## WHAT IS BEING ASKED
Copy each line below in which the word "Vector" occurs.

** Begin GIVEN DATA **

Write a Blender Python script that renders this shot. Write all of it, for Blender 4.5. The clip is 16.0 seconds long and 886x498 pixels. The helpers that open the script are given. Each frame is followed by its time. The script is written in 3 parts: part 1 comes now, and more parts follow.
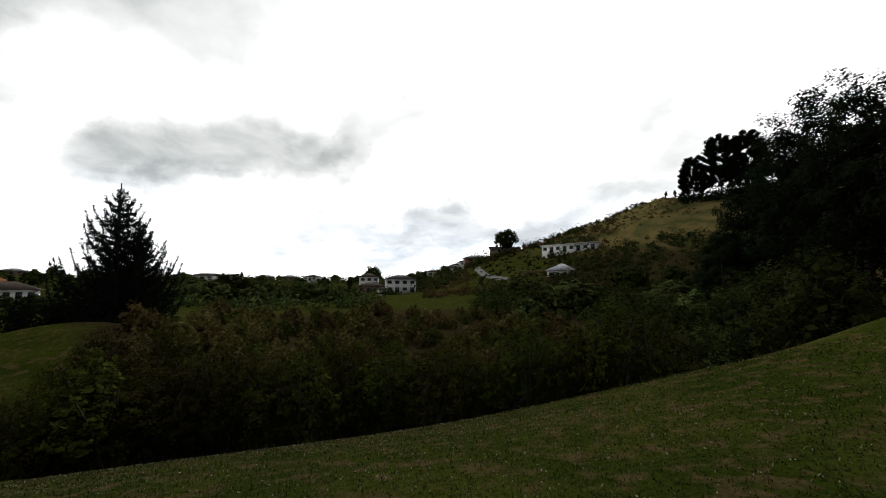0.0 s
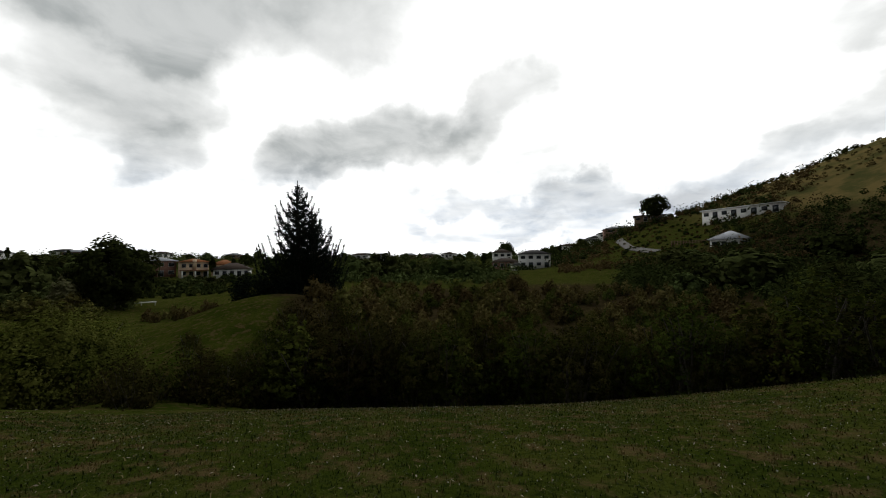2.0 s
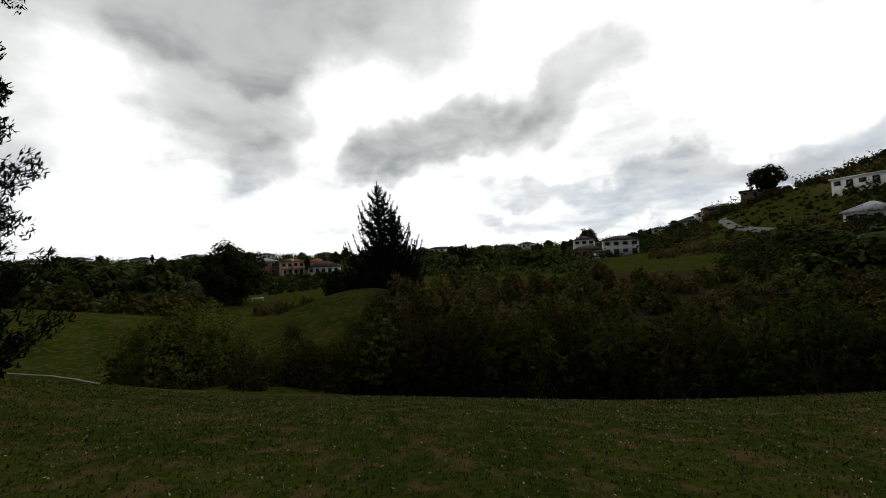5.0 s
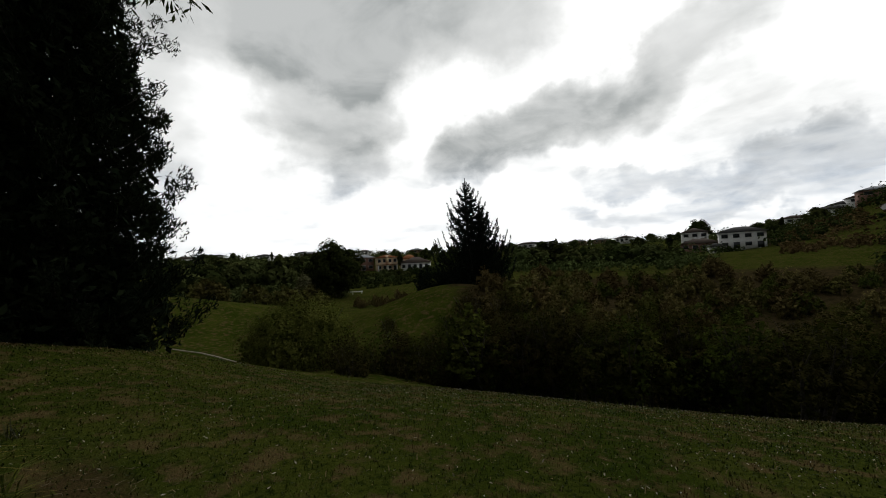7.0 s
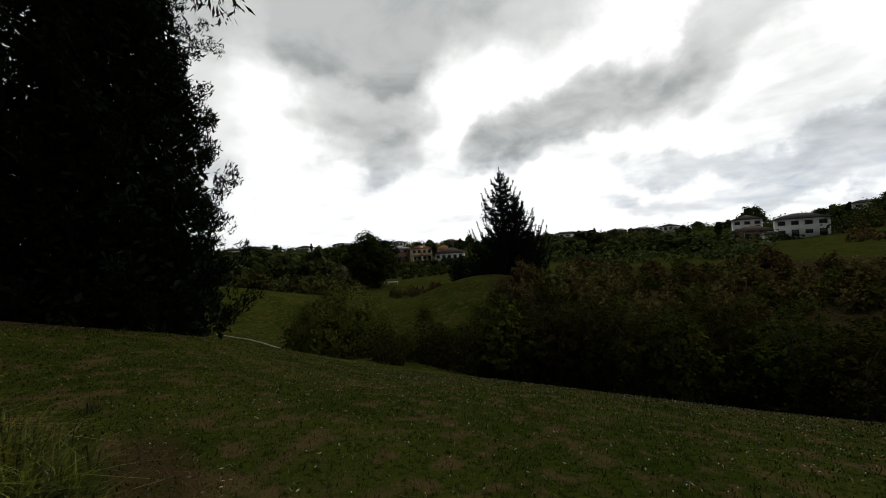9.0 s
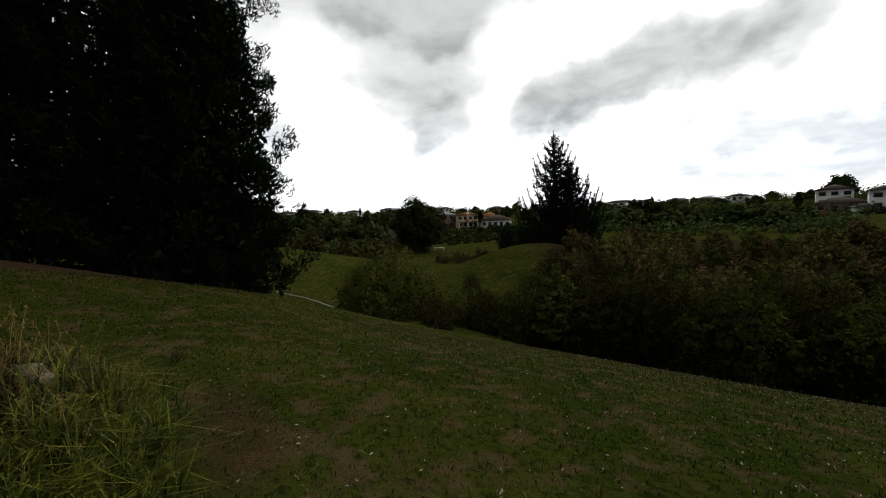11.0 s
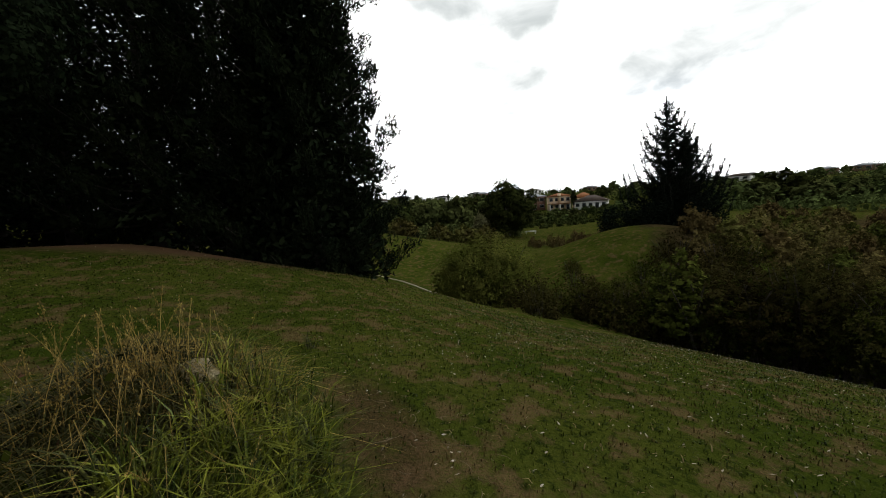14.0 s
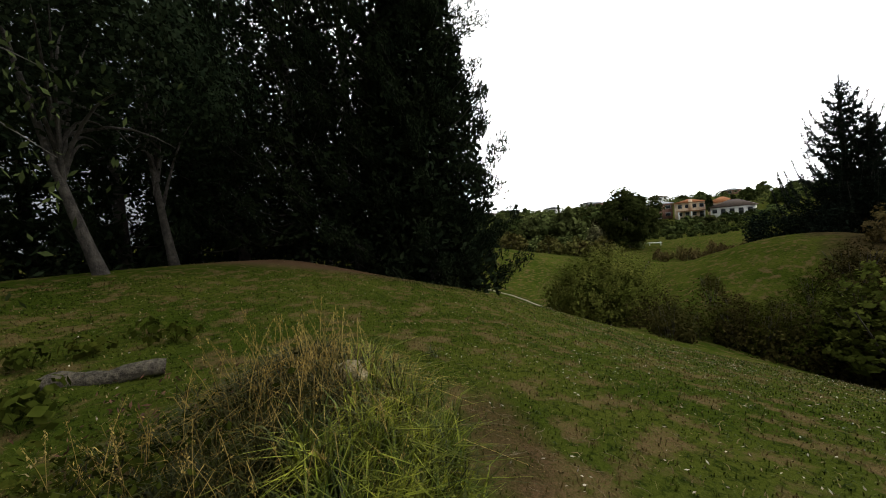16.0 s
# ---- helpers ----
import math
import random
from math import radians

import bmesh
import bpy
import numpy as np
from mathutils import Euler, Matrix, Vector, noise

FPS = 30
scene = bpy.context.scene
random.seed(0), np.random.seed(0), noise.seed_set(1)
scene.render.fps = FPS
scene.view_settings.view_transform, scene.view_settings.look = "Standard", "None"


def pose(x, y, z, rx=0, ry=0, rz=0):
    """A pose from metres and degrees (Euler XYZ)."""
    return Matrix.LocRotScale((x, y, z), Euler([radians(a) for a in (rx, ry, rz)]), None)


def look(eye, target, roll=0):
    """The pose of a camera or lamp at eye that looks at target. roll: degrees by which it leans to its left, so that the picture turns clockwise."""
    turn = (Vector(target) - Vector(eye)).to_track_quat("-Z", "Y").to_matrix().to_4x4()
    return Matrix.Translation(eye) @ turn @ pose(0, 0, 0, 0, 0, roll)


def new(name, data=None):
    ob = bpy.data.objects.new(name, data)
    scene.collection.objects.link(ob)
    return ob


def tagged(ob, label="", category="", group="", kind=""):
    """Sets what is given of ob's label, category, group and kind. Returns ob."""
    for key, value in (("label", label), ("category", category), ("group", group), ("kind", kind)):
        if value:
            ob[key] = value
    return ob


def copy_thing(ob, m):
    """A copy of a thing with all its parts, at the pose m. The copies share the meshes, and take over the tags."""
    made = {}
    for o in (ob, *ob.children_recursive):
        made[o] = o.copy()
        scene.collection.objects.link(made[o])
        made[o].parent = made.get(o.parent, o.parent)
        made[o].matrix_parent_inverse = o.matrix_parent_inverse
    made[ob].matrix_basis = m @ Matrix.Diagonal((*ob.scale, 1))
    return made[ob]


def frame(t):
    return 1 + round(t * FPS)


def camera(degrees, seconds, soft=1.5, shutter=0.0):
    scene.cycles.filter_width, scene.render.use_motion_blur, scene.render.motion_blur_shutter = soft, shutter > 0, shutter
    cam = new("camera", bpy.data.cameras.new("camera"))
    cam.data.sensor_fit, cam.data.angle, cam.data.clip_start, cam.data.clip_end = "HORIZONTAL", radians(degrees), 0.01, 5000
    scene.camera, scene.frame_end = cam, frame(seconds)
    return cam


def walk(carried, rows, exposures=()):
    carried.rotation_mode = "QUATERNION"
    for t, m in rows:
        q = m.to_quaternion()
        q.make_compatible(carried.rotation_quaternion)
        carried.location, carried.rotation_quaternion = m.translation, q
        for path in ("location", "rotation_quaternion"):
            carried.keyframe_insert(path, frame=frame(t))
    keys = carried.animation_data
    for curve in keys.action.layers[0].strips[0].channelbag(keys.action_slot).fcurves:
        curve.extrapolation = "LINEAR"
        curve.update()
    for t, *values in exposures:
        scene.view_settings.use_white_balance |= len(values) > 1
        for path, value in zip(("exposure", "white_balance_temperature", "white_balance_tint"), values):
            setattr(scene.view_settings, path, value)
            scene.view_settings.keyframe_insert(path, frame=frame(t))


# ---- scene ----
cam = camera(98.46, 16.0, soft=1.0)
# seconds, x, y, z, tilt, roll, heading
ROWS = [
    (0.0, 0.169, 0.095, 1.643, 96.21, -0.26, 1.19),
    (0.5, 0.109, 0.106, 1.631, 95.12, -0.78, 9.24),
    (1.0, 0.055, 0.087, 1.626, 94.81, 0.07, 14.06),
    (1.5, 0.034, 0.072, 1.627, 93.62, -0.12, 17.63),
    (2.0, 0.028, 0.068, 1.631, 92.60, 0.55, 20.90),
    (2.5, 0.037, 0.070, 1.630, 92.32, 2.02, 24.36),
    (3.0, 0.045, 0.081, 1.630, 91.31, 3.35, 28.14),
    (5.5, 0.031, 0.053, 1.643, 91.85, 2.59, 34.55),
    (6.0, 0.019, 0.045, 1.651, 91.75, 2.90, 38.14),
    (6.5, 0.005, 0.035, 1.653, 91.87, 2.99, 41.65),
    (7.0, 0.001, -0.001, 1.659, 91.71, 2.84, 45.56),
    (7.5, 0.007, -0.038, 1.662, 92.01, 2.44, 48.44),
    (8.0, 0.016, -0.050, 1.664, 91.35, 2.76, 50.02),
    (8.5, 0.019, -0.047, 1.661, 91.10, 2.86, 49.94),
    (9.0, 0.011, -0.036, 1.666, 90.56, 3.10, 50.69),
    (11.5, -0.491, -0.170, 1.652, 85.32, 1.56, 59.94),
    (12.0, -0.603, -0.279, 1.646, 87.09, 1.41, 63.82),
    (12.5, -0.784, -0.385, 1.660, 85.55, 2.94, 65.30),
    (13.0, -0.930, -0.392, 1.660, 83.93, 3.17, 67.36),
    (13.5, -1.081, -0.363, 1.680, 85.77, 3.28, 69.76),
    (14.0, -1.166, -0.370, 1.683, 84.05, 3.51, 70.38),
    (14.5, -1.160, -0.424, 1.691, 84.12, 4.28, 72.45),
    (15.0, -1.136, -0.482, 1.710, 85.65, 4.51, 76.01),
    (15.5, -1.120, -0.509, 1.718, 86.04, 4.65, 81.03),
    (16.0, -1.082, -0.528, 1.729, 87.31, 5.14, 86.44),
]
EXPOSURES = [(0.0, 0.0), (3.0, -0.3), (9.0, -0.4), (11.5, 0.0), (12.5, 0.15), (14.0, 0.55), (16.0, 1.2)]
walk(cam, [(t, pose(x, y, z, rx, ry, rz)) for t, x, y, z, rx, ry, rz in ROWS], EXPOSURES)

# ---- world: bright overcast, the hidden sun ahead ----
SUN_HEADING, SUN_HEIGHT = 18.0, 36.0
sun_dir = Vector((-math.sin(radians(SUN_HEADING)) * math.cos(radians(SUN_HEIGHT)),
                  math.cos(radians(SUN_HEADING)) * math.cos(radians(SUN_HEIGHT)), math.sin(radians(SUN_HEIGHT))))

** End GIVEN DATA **

## OUTPUT BELOW
from mathutils import Euler, Matrix, Vector, noise
    turn = (Vector(target) - Vector(eye)).to_track_quat("-Z", "Y").to_matrix().to_4x4()
sun_dir = Vector((-math.sin(radians(SUN_HEADING)) * math.cos(radians(SUN_HEIGHT)),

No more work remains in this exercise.